**INSTRUCTIONS TO FOLLOW:** Copy each line of the data below exactly, leaving out pictures.

**SUPPLIED DATA:**
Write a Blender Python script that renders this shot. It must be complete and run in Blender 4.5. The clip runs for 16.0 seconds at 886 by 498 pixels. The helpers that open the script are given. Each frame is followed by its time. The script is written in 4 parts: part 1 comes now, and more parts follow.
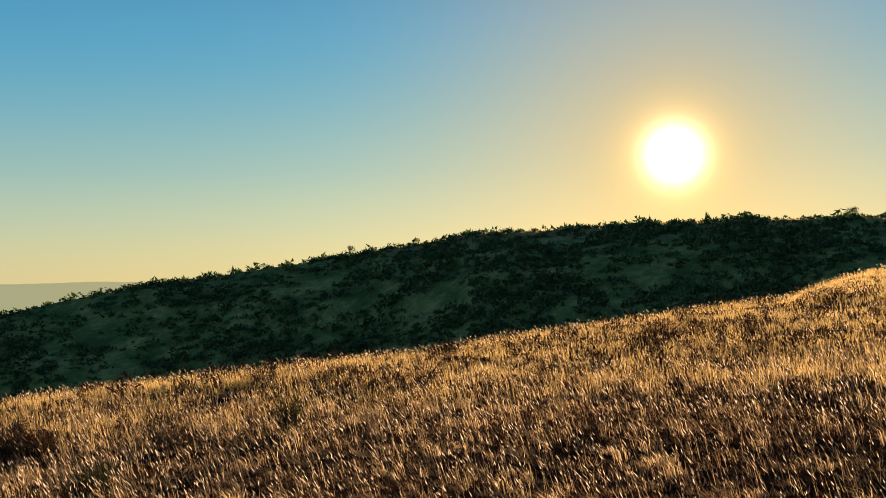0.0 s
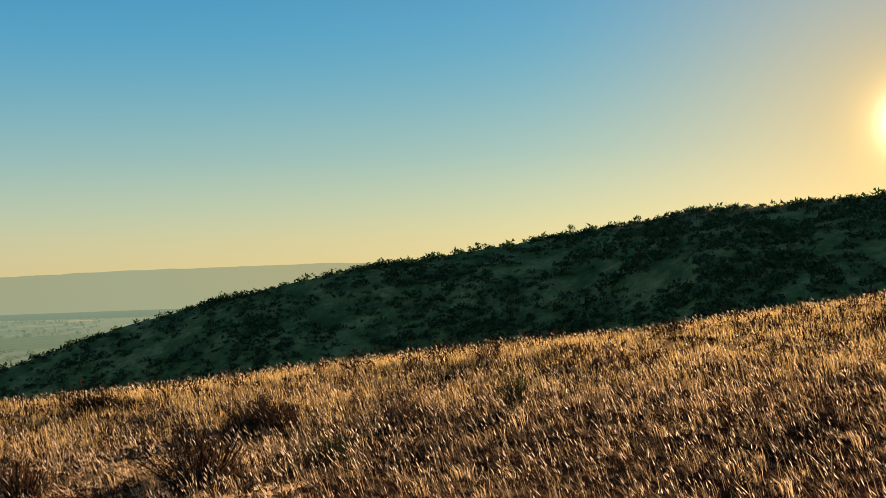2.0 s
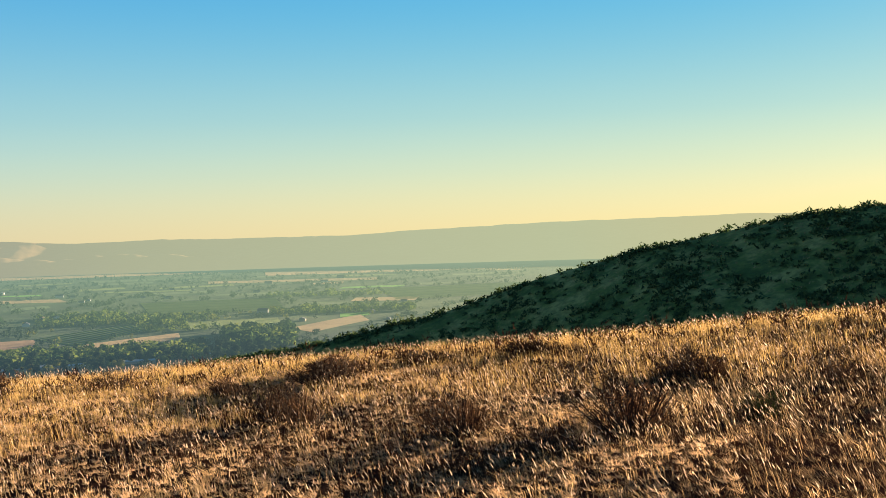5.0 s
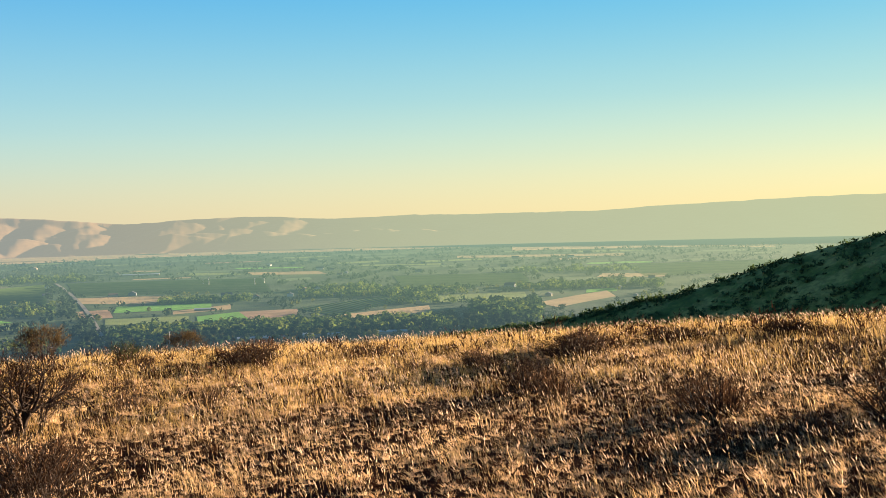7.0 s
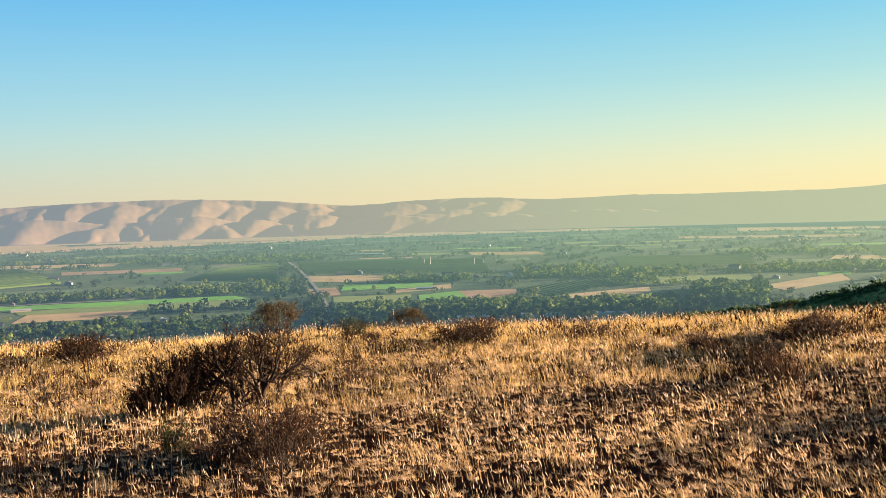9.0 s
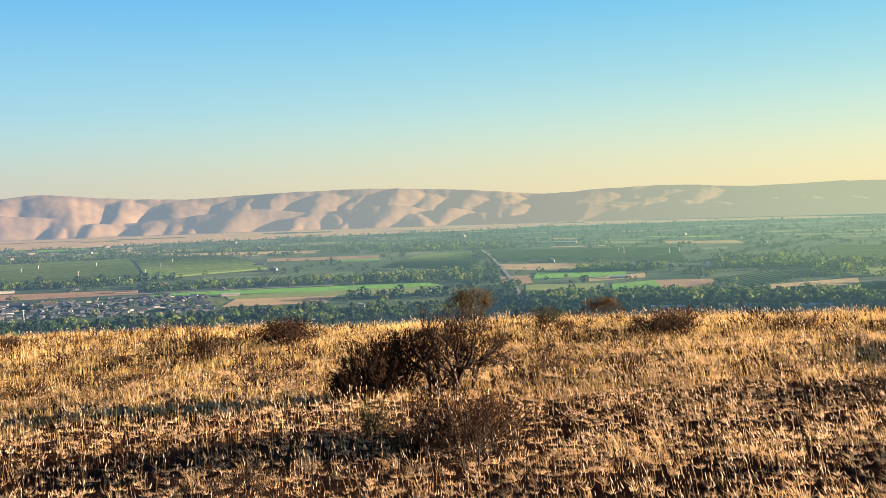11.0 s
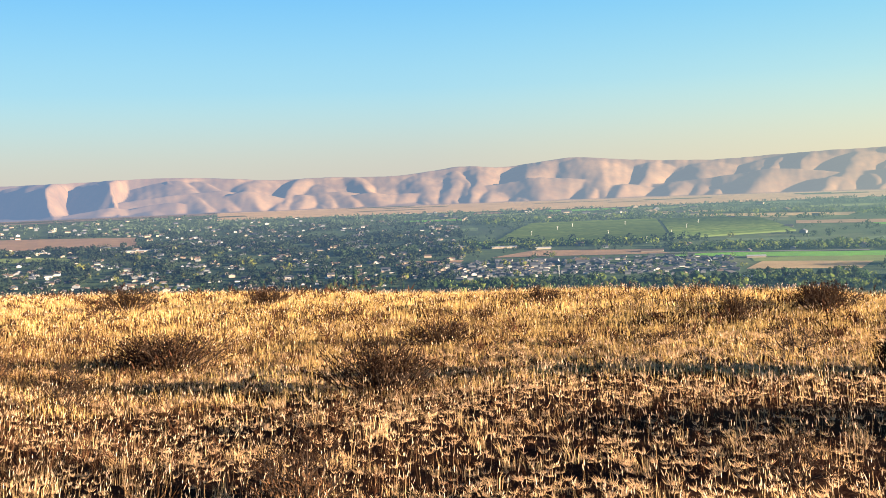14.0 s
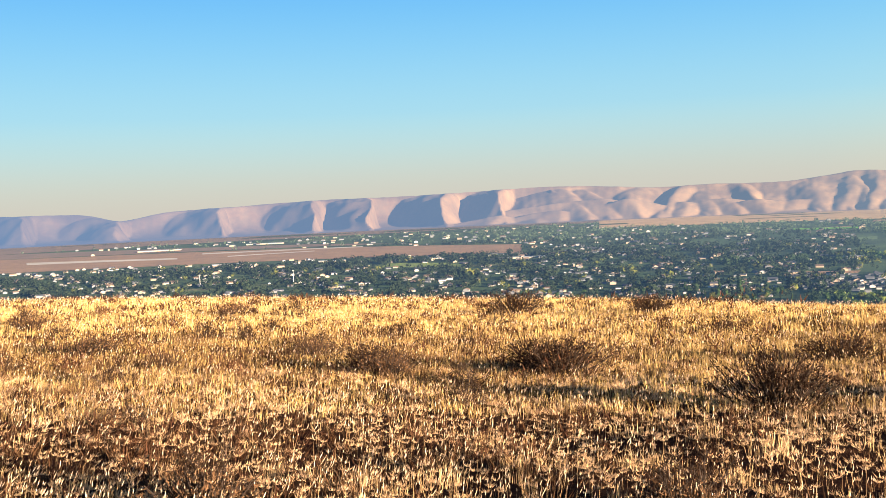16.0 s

**WORKED ANSWER:**
Write a Blender Python script that renders this shot. It must be complete and run in Blender 4.5. The clip runs for 16.0 seconds at 886 by 498 pixels. The helpers that open the script are given. Each frame is followed by its time. The script is written in 4 parts: part 1 comes now, and more parts follow.
0.0 s
2.0 s
5.0 s
7.0 s
9.0 s
11.0 s
14.0 s
16.0 s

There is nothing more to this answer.